Para que esse processo pudesse tornar-se operacional numa
democracia na qual “todo poder emana do povo”, que, pela extensão do território
envolvido, tem de ser necessariamente “exercido por seus representantes
eleitos”, definir as regras para tornar essa representação a mais fiel possível
é a tarefa mais essencial de todo o conjunto.
Nasce daí o sistema de eleição distrital puro. Nele o
tamanho de cada distrito eleitoral é dado pela divisão do número de habitantes
pelo número de representantes desejados em cada órgão de representação. A menor
célula é o bairro, que elege o conselho diretor da escola pública local. A
maior, o distrito federal, que elege um deputado federal. Com 340 milhões de
habitantes e 435 deputados, cada distrito federal tem, lá, aproximadamente 780
mil habitantes. Cada distrito federal incorporará um determinado número de
distritos estaduais, que incluirão uma soma de distritos municipais, por sua
vez resultantes de uma soma de distritos escolares. Todos são desenhados sobre
o mapa real de distribuição da população e só podem ser alterados em função do
que o censo apurar a cada dez anos.
Como cada candidato só pode se oferecer aos eleitores de um
distrito, todo representante eleito sabe exatamente, pelo endereço, quem é cada
um dos seus “donos”.
Ao longo do primeiro século depois da Constituição de 1787,
com a memória ainda viva do poder dos reis, prevaleceu a preocupação dos
Fundadores de blindar os representantes eleitos contra tentativas do Executivo
de dominá-los. Foi um erro fatal. Intocáveis enquanto durasse o mandato, não
demorou para que se corrompessem a ponto de quase destruírem a jovem
democracia.
Na virada do século 19 para o 20, com o país tão podre
quanto está o Brasil hoje, eles importaram as ferramentas de controle usadas na
Suíça que tornam os representantes eleitos sujeitos à reconfirmação da
confiança dos eleitores a qualquer altura do mandato. Os direitos de retomada
de mandato, iniciativa legislativa e referendo das leis dos Legislativos foram
o “pé de cabra” com que outros direitos foram sendo arrancados ao “Sistema”.

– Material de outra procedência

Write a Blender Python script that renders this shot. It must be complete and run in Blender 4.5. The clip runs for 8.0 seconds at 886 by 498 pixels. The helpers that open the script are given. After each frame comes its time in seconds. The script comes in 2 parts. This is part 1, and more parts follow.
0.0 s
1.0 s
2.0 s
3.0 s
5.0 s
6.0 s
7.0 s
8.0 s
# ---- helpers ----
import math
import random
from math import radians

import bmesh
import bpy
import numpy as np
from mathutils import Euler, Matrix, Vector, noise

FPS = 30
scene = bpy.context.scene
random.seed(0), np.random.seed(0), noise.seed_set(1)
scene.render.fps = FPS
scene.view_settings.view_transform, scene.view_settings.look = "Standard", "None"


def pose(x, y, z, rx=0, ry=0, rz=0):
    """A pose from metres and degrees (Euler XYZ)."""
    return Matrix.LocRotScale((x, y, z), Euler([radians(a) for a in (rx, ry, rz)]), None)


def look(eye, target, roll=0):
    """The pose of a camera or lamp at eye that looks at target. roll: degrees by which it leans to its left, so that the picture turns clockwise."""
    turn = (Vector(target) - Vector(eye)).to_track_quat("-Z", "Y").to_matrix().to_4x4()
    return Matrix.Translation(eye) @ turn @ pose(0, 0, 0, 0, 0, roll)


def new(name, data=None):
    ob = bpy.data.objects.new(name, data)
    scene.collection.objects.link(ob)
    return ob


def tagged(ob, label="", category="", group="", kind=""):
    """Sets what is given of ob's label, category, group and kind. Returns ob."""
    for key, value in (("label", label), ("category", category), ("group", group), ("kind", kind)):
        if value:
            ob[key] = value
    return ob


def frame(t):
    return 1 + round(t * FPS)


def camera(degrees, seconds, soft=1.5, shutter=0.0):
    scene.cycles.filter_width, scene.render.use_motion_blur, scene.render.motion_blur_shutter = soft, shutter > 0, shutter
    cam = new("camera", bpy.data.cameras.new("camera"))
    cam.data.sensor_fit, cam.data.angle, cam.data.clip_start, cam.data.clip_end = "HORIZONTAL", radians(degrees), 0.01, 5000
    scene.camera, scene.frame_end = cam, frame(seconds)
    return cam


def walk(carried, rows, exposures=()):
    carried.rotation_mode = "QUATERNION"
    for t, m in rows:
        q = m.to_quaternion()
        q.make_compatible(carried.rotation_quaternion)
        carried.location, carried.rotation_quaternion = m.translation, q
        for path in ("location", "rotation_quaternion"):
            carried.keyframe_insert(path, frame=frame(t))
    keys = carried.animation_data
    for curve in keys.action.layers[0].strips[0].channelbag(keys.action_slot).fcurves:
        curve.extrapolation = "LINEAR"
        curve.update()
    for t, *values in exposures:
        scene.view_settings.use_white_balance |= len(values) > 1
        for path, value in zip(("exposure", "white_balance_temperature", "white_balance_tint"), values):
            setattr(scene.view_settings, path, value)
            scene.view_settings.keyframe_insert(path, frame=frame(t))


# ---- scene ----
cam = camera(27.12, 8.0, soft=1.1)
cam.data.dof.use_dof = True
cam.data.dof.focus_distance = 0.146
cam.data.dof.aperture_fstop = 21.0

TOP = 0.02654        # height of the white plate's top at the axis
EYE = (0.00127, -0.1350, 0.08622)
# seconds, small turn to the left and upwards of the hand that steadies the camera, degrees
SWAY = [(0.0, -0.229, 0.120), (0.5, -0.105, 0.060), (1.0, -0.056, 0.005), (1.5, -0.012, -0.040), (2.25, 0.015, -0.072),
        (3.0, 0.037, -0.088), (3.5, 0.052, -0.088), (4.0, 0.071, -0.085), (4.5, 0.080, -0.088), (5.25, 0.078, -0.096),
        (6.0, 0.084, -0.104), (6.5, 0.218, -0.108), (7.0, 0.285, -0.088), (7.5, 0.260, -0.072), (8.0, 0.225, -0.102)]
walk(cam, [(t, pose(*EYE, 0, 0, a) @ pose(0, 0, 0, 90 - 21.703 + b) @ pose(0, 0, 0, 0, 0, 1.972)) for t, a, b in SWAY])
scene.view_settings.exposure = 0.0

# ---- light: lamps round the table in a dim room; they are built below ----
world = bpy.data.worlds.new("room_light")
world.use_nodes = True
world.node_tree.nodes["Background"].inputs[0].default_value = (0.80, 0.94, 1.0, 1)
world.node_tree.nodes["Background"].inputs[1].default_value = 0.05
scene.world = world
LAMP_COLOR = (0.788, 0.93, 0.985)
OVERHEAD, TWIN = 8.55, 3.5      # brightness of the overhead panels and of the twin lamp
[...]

Despartidarização das eleições municipais e eleições primárias acabaram com a
força dos caciques políticos e eleições de retenção de juízes jogaram por terra
a resistência do Judiciário.
O princípio operacional é sempre o mesmo. Como todo
representante tem “donos” conhecidos e toda lei tem um alcance determinado, até
o nível estadual leis e representantes podem ser desafiados por qualquer
cidadão. Se colher o número estipulado de assinaturas no seu distrito (em geral
de 5% a 10% dos eleitores), é convocada nova eleição no distrito para retomar
um mandato, rejeitar ou aprovar uma lei, propor ou recusar uma obra ou uma
despesa pública específica. Tudo direto, preto no branco, com cada cidadão com
sua pequena parcela de poder e nenhum indivíduo ou “movimento social”
autorizado a decidir pelos outros. Desde então o contribuinte é quem decide que
nível de imposto e remuneração dos servidores é justo, a vítima é quem decide
qual a punição suficiente para cada crime e assim por diante. Os
aperfeiçoamentos são introduzidos dia após dia, voto após voto, como mostraram
os exemplos da eleição da semana passada.

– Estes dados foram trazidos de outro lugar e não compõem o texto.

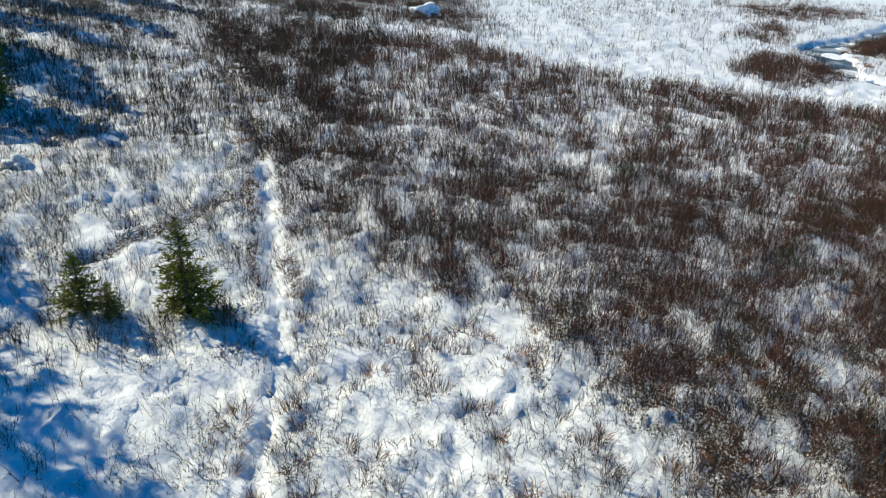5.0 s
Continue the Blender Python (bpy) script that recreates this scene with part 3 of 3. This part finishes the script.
def ice_shelf(x, y, size, seed):
    """A rounded slab of snowy ice at the water's edge."""
    bm = bmesh.new()
    bmesh.ops.create_cone(bm, cap_ends=True, segments=28, radius1=1.0, radius2=0.86, depth=0.25)
    for v in bm.verts:
        k = 1 + 0.45 * noise.noise(Vector((v.co.x * 1.4 + seed, v.co.y * 1.4, 0)))
        v.co.x, v.co.y = v.co.x * k * size[0], v.co.y * k * size[1]
    bmesh.ops.bevel(bm, geom=[e for e in bm.edges if abs(e.verts[0].co.z - e.verts[1].co.z) < 1e-4 and e.verts[0].co.z > 0], offset=0.05, segments=2, affect="EDGES")
    me = bpy.data.meshes.new("ice_shelf")
    bm.to_mesh(me)
    bm.free()
    ob = mesh_part("ice_shelf", me, MAT_SNOW)
    ob.matrix_basis = pose(x, y, float(plane(x, y)) - 0.26, 0, 0, 40 * seed)
    return tagged(ob, "flat snow-covered ice shelf on the dark stream", "ice", "ice shelves in the stream")


for k, (x, y, a, b) in enumerate(((39.6, 92.8, 1.2, 2.0), (36.6, 84.6, 0.9, 1.4), (43.5, 98.6, 1.3, 0.8), (47.5, 103.2, 1.5, 0.8), (36.0, 81.0, 1.0, 0.7))):
    ice_shelf(x, y, (a, b), k)
MAT_ROCK = plant_material("grey_rock", [(0.3, (0.10, 0.09, 0.08)), (0.7, (0.24, 0.22, 0.20))], 4.0, 0.9, 0.1)


def lump(name, size, seed, mat, cut=None, grow=1.0):
    """A rounded uneven lump; cut keeps what lies over that share of its height."""
    bm = bmesh.new()
    bmesh.ops.create_icosphere(bm, subdivisions=4, radius=1.0)
    for v in bm.verts:
        k = 1 + 0.5 * noise.noise(v.co * 1.4 + Vector((seed, 0, 0))) + 0.28 * noise.noise(v.co * 3.1 + Vector((0, seed, 0)))
        if cut is not None and v.co.z + 0.25 * v.co.x < cut + 0.45 * noise.noise(v.co * 2.2):
            k *= 0.86
        v.co = Vector((v.co.x * size[0], v.co.y * size[1], v.co.z * size[2])) * k * grow
    me = bpy.data.meshes.new(name)
    bm.to_mesh(me)
    bm.free()
    for p in me.polygons:
        p.use_smooth = True
    me.materials.append(mat)
    return me


def snowy_boulder(x, y, size, seed, cut, label):
    ob = new("snowy_boulder")
    mesh_part("rock", lump("rock", size, seed, MAT_ROCK), MAT_ROCK, ob)
    mesh_part("snow_cap", lump("snow_cap", size, seed, MAT_SNOW, cut, 1.06), MAT_SNOW, ob, "thick white snow cap")
    ob.matrix_basis = pose(x, y, float(ground_z(x, y)) + 0.15 * size[2])
    return tagged(ob, label, "boulder")


snowy_boulder(-1.6, 90.4, (1.45, 1.0, 0.95), 3, 0.2, "large grey boulder capped with snow in far brush")
snowy_boulder(-15.9, 44.3, (0.55, 0.45, 0.4), 7, -0.6, "small boulder buried under a snow cap")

Longe dos olhos, longe do coração. A medida da eficácia do
sistema é a quantidade de liberdade, dinheiro, saúde, segurança e inovação que
sobram por lá e faltam lancinantemente nos países que, isolados pela língua e
tolhidos na sua capacidade de visão à distância (tele-visão), são mantidos
ignorantes da única versão de democracia que põe o povo de fato no poder, e
continuam vivendo numa condição medieval de insalubridade institucional.”